At a military installation tucked along a remote stretch of two-lane highway in Interior Alaska, officials recently celebrated the achievement of a major milestone with a fielding event for a newly constructed long range-discrimination radar on Dec. 6.
The national defense system at Clear Space Force Station was delivered through a collaborative effort between the DoD Missile Defense Agency, U.S. Northern Command, U.S. Space Force and U.S. Army Corps of Engineers – Alaska District.
“As the nation’s expert in arctic engineering and construction, we take great pride in delivering projects that support the national defense mission,” said Col. Damon Delarosa, district commander.
The accomplishment marks the transition from the construction phase of the project to the testing, operation and maintenance stage of the system.
“This initial delivery is an important step to declare that we are done with the major construction,” said Vice Adm. John A. Hill, director of the Missile Defense Agency. “We are now fully into the test mode of this radar.”
The new radar is designed to protect the homeland by tracking potential ballistic missile attacks from foreign adversaries. The goal is to be fully operational by 2023, according to Hill.
The radar is equipped with a wide field of view and arrays on the sides of the facility each measuring 60-feet high by 60-feet wide. These and other features provide the ability to search, track and discriminate multiple objects in space, including all classes of ballistic missiles. Future iterations of the radar's software will allow it to also track advanced threats.

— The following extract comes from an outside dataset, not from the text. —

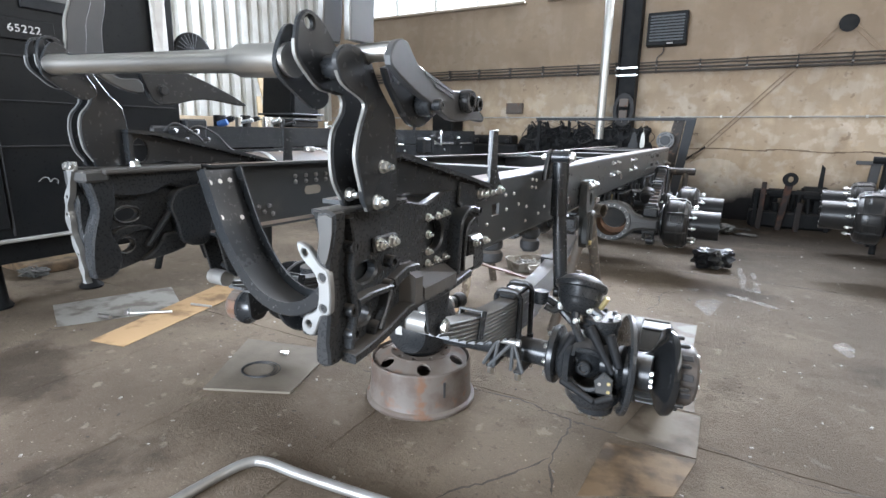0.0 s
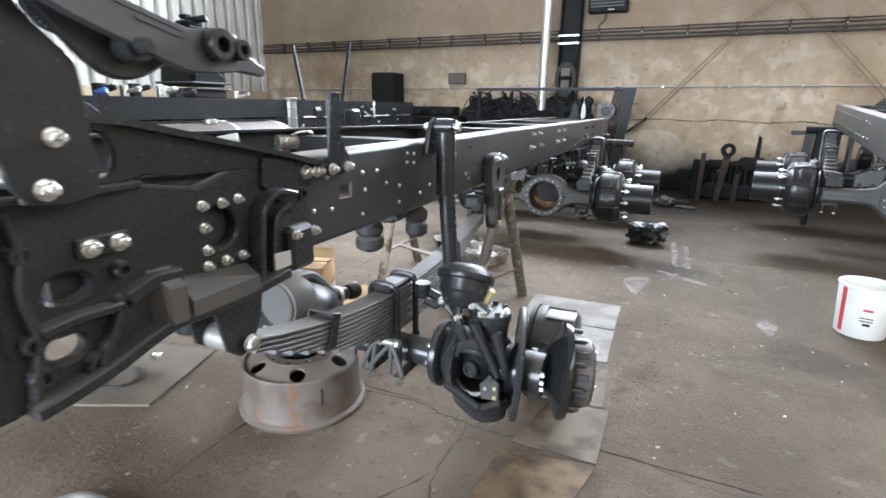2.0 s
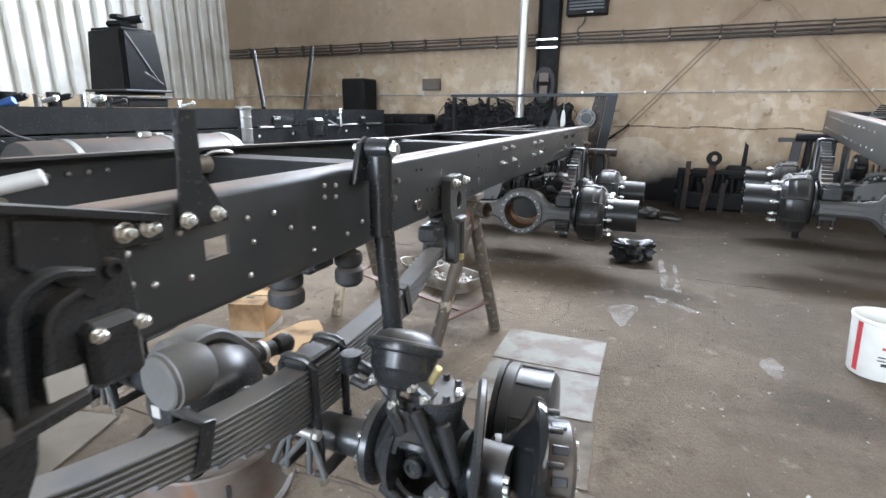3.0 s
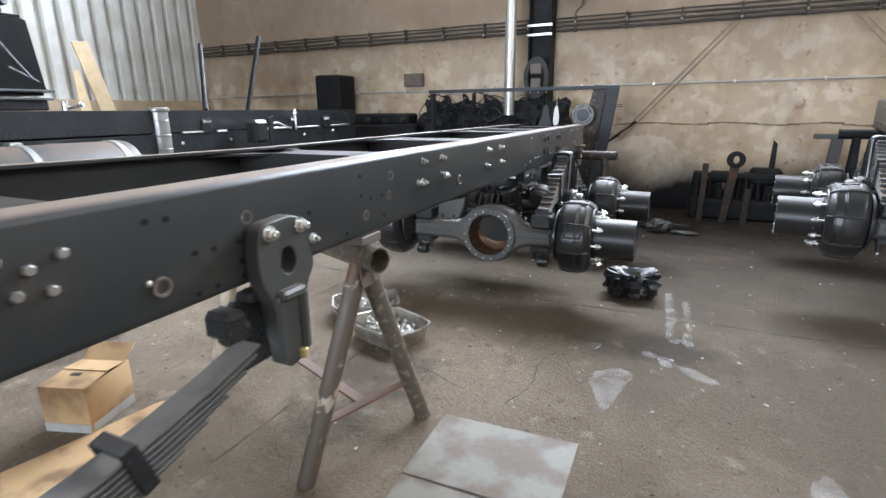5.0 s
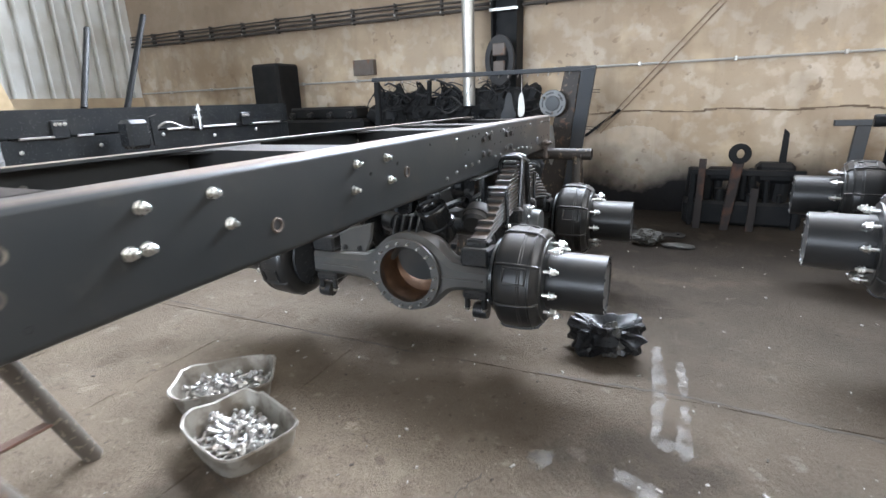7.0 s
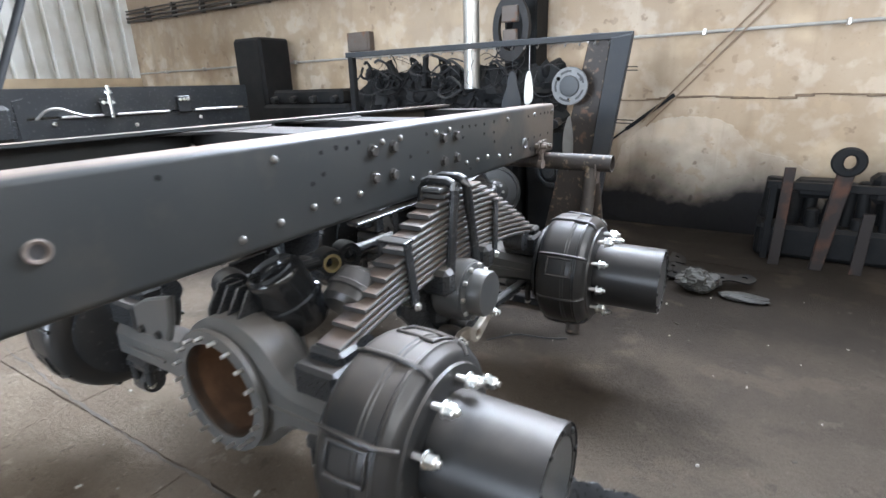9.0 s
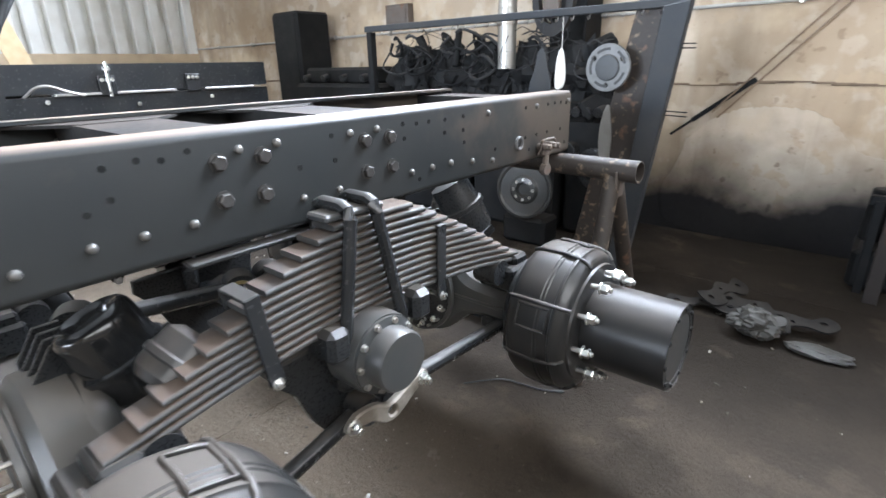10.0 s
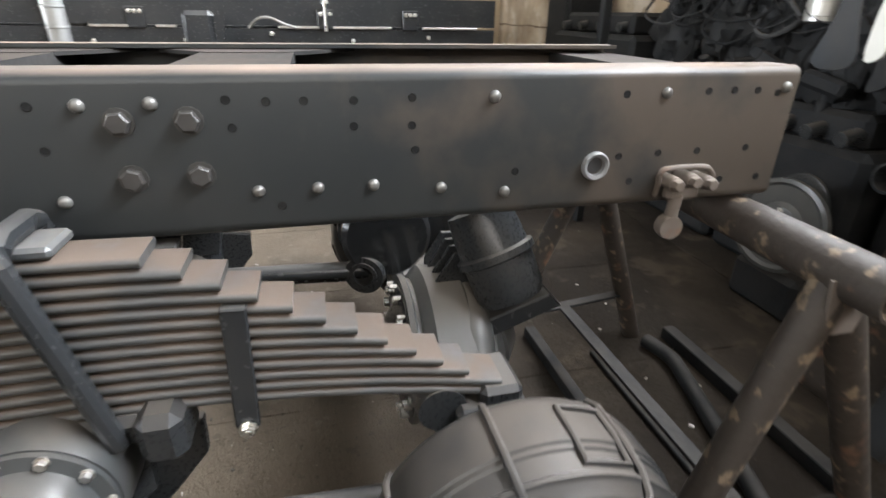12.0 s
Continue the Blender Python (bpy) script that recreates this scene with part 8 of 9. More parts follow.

For the Alaska District, the massive undertaking required a huge commitment of resources and intense application of engineering expertise to produce a successful outcome. Of the approximately $1.5 billion to design, build, construct and test the radar, $347.5 million went toward military construction. The project was executed in two phases. The initial work provided a mission control facility, equipment shelter foundation and security complex. Follow-on endeavor established a maintenance facility and power plant.
“The military construction effort was significant and only could have been accomplished by a talented team of architect-engineer firms and construction contractors as well as personnel from our resident office and project management division,” said Matthew Johnson, program manager at the Alaska District.
To build a long-term project at a location an hour and a half south of Fairbanks, the district established a temporary workforce camp to house the crews and ensure that the program could be delivered on time. Since construction at the site began in 2017, 863,000 hours have been logged to the critical components that will make the radar a success.
Ultimately, strong relationships and effective communication were a vital aspect of the construction process.
“The most challenging part of construction has been managing interfaces – both between prime and subcontractors, as well as the radar prime,” said Johnson.
All the primary contracts were awarded to Alaskan construction companies that worked under the management of the Alaska District. In an impressive feat of coordination and engineering, USACE placed 3,980 cubic yards of concrete over 19 continuous hours for the foundation of the LRDR Equipment Shelter foundation in 2018. The effort required the services of three concrete batch plants and six pump trucks to complete the job.
Construction halted in 2020 due to the COVID-19 pandemic. Despite the setback, most projects were completed on or before schedule to keep everything on track.
“We are nearly 95% complete, but that last 5% will take 100% of the team’s effort,” said Johnson.
In the coming months, the Alaska District will finalize and integrate the new power plant with the rest of the campus. The final step will be to execute an integrated system test that verifies functionality of the back-up power plant with the radar.
“After nearly five years of dedicated focus and hard work, it’s an honor to hand over the reins to this important project and see it advance to the next phase,” Delarosa said.